The role of oxygenation in beer fermentation

Let’s talk about an often under looked but necessary ingredient in the brewing process…
December 20, 2023

Once our beer is brewed we do anything to avoid exposure to it, but during the brewing, particularly in fermentation, it is absolutely necessary. We are of course, talking about oxygen.

Fermentation is the step in the process where the sugars are converted into alcohol and carbon dioxide — essentially, when the wort becomes beer. Oxygen, necessary for sustaining life on Earth, is also a key element in ensuring efficient fermentation.

However, dissolved oxygen in beer impacts haze and flavour stability, and can lead to an off-flavour — the enemy! This means it is a delicate balance to control oxygen levels.

Firstly, temperature impacts oxygen solubility in the wort, lower temperatures reduce oxygen levels so maintaining consistent fermentation temperatures is key to controlling these levels.
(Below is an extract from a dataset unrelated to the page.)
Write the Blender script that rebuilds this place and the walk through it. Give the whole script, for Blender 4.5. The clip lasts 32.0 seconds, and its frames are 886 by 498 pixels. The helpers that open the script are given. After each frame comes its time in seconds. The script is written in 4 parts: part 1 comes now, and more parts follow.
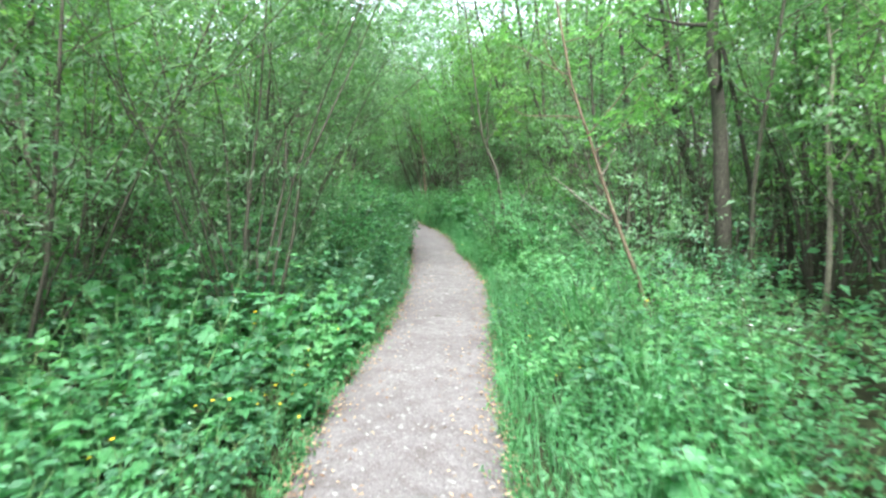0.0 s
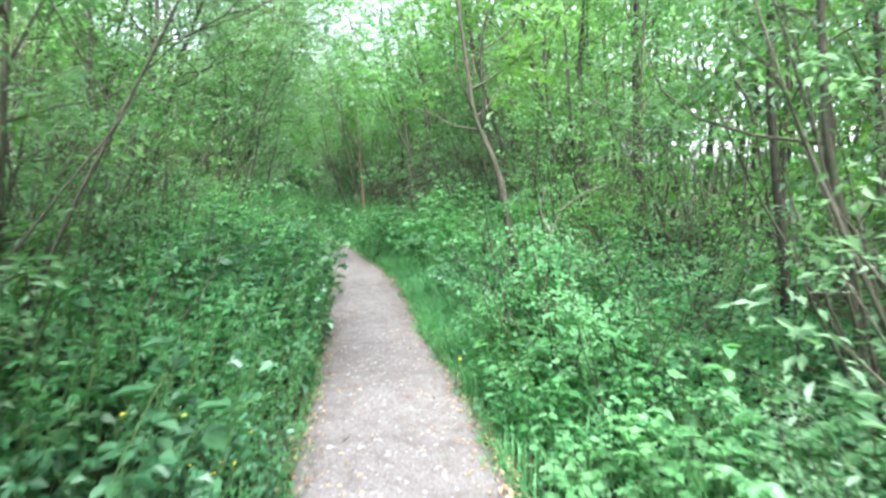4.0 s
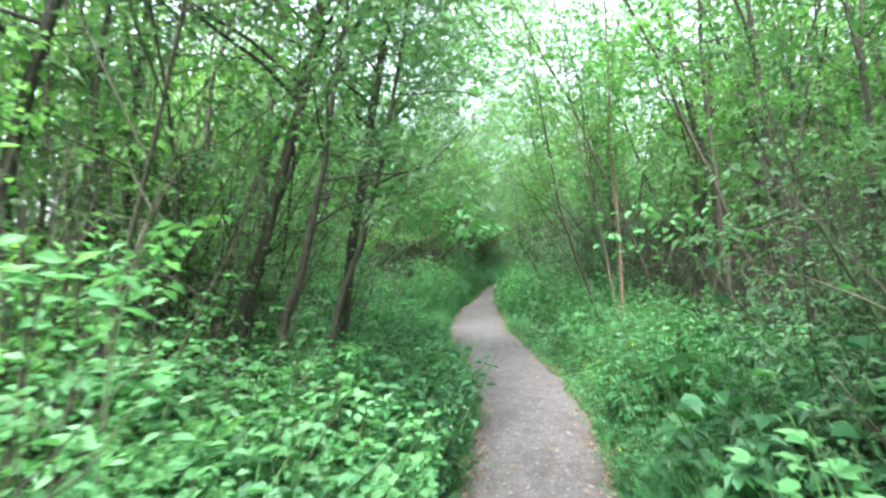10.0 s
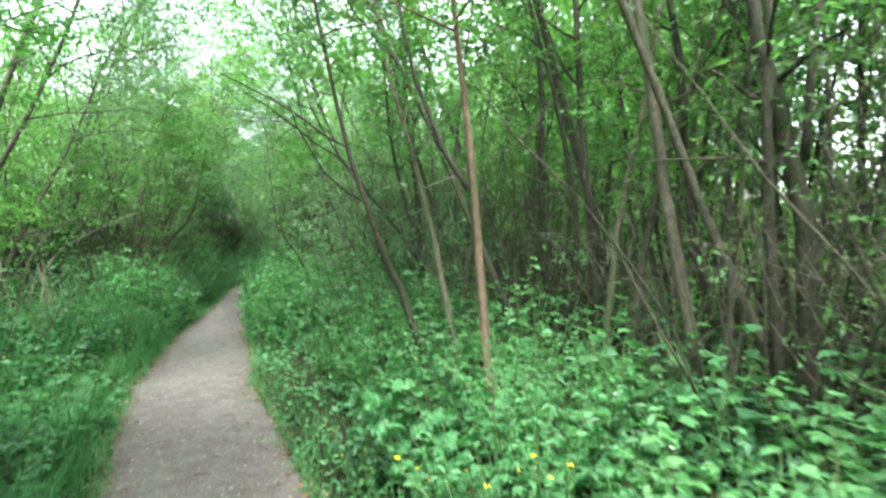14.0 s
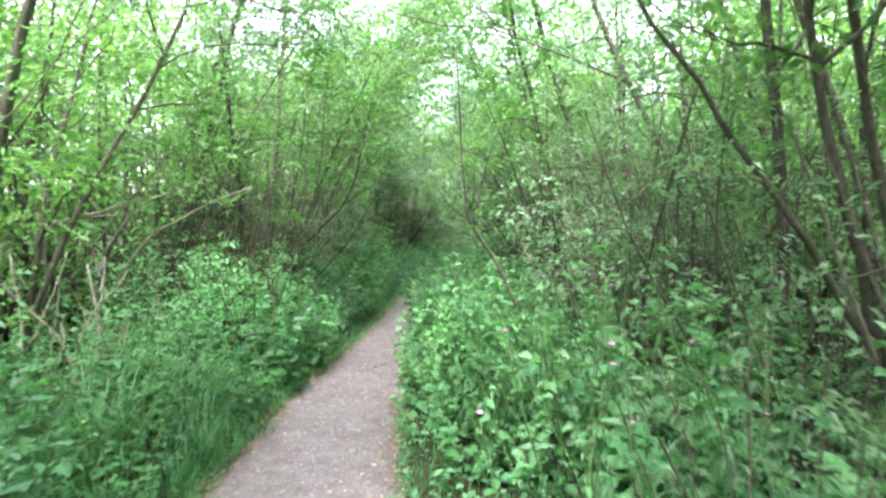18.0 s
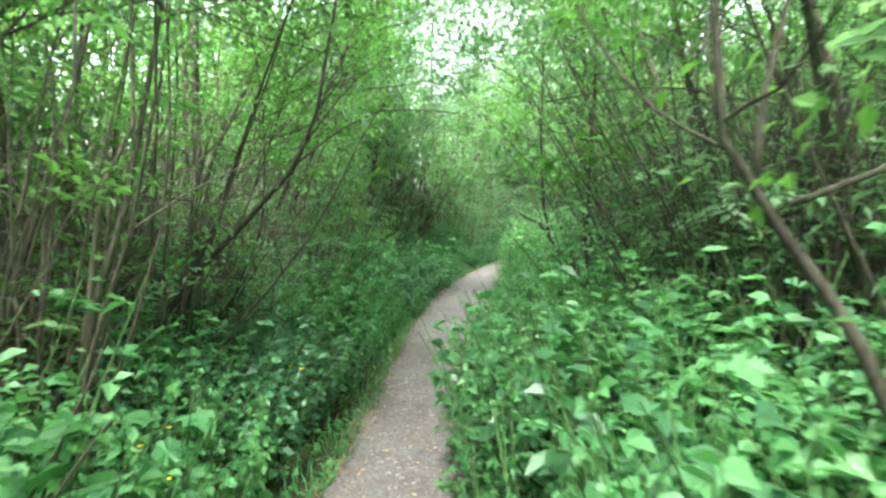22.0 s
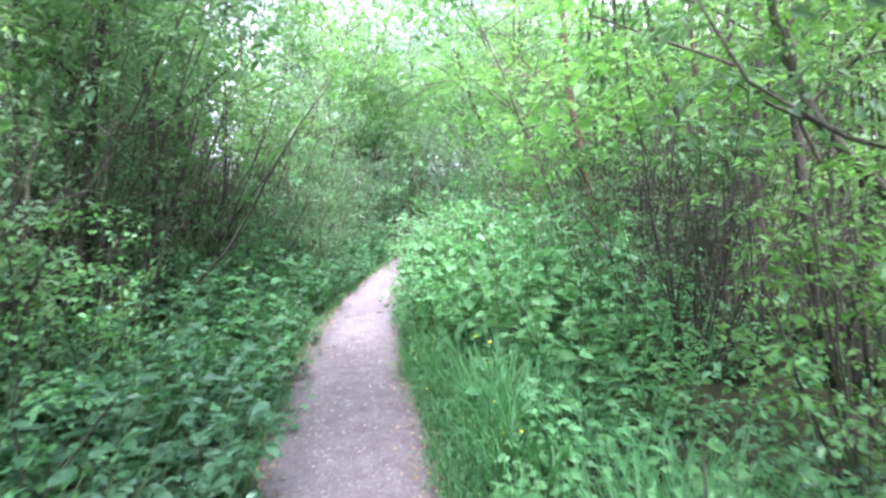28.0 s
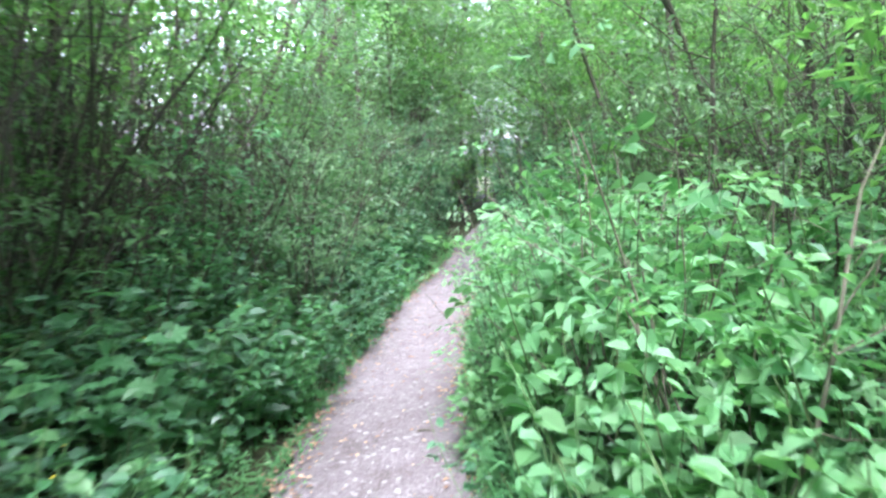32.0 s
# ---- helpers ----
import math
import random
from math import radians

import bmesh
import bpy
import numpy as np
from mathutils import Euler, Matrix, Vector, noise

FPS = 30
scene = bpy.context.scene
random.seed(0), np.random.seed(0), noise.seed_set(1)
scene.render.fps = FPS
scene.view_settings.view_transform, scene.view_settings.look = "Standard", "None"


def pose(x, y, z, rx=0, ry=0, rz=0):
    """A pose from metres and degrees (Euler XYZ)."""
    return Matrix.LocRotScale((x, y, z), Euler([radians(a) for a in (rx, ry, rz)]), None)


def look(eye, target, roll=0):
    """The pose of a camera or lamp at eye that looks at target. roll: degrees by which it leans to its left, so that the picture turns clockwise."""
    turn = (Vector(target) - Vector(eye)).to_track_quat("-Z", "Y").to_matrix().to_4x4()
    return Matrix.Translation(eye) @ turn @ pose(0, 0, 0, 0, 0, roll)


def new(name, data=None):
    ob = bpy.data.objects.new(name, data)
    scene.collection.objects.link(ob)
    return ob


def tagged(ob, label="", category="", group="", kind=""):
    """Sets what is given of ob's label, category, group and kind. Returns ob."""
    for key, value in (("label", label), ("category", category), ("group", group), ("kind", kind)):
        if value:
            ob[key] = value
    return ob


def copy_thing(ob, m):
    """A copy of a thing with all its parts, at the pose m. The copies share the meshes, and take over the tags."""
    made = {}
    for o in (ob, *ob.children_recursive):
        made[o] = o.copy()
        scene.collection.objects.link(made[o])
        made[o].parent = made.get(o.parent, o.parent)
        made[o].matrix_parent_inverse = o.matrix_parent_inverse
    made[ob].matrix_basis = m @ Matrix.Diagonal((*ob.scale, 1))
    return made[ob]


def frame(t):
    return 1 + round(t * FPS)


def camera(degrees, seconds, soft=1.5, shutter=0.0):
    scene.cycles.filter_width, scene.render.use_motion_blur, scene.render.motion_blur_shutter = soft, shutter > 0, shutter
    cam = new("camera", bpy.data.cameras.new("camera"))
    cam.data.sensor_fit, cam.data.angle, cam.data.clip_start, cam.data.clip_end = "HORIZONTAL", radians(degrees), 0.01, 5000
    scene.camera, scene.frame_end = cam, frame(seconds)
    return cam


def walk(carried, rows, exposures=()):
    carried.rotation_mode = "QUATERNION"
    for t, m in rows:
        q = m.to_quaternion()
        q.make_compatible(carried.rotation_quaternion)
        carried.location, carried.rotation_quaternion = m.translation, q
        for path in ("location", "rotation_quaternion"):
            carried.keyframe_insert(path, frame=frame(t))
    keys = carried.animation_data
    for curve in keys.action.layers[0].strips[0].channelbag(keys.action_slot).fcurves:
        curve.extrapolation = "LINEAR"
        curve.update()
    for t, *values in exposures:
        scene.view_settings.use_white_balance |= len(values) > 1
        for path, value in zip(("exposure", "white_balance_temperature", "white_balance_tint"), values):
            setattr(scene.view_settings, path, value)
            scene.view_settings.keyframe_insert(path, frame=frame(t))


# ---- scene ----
EXPOSURES = [(0.0, 2.55, 6000, 4), (1.0, 2.55, 6050, 3), (3.0, 2.8, 5950, 6), (6.0, 2.95, 5950, 7), (9.0, 3.15, 5850, 10), (10.0, 3.05, 5950, 8), (11.0, 3.05, 6100, 5), (13.0, 2.9, 6150, 2), (15.0, 3.1, 6350, 1), (18.0, 3.5, 6150, 20), (20.0, 3.4, 6100, 15), (21.5, 3.4, 6300, 5), (23.0, 3.4, 6550, -3), (24.0, 3.55, 6300, 5), (25.0, 3.75, 6050, 12), (28.0, 3.8, 5600, 34), (30.0, 3.45, 5550, 32), (32.0, 3.45, 5650, 25)]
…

Yeast, the engine of fermentation, needs oxygen to breathe just like we do. So aerating the wort is vital for yeast growth, sugar consumption and therefore, alcohol production. Oxygen enables yeast to synthesise essential compounds in fermentation.

Now yeast is as picky as the rest of us and needs different conditions to work at its best. Different yeast strains have varying oxygen requirements — these fussy critters need between 10-12 ppm oxygen to thrive. Generally, ale yeast requires more oxygen than lager yeast. So it can be said, that proper yeast handling and storage adds to maintaining yeast health, which in turn contributes to oxygen control. Let’s not forget whilst the yeast needs oxygen, introducing residual oxygen to our beer leads to off flavours. So, oxygen control becomes very important — restricting oxygen ingress is taken very seriously throughout the brewing process.

There are means to ensure this doesn’t happen — closed systems with no leakage possible, maintaining positive pressures during transfers and a headspace blanket — basically a layer a gas like carbon dioxide or nitrogen to prevent oxygen entering the fermentation vessel. All measures to control the oxygen the final beer is exposed to.

At PMG, all of our tanks go through rigorous factory acceptance testing to be sure that all inlets, outlets, manways and sample valves close tightly. Further to that, each tank being finished with ultimate precision and high-grade silicon O-rings and seals will ensure no oxygen can enter the vessel accidentally.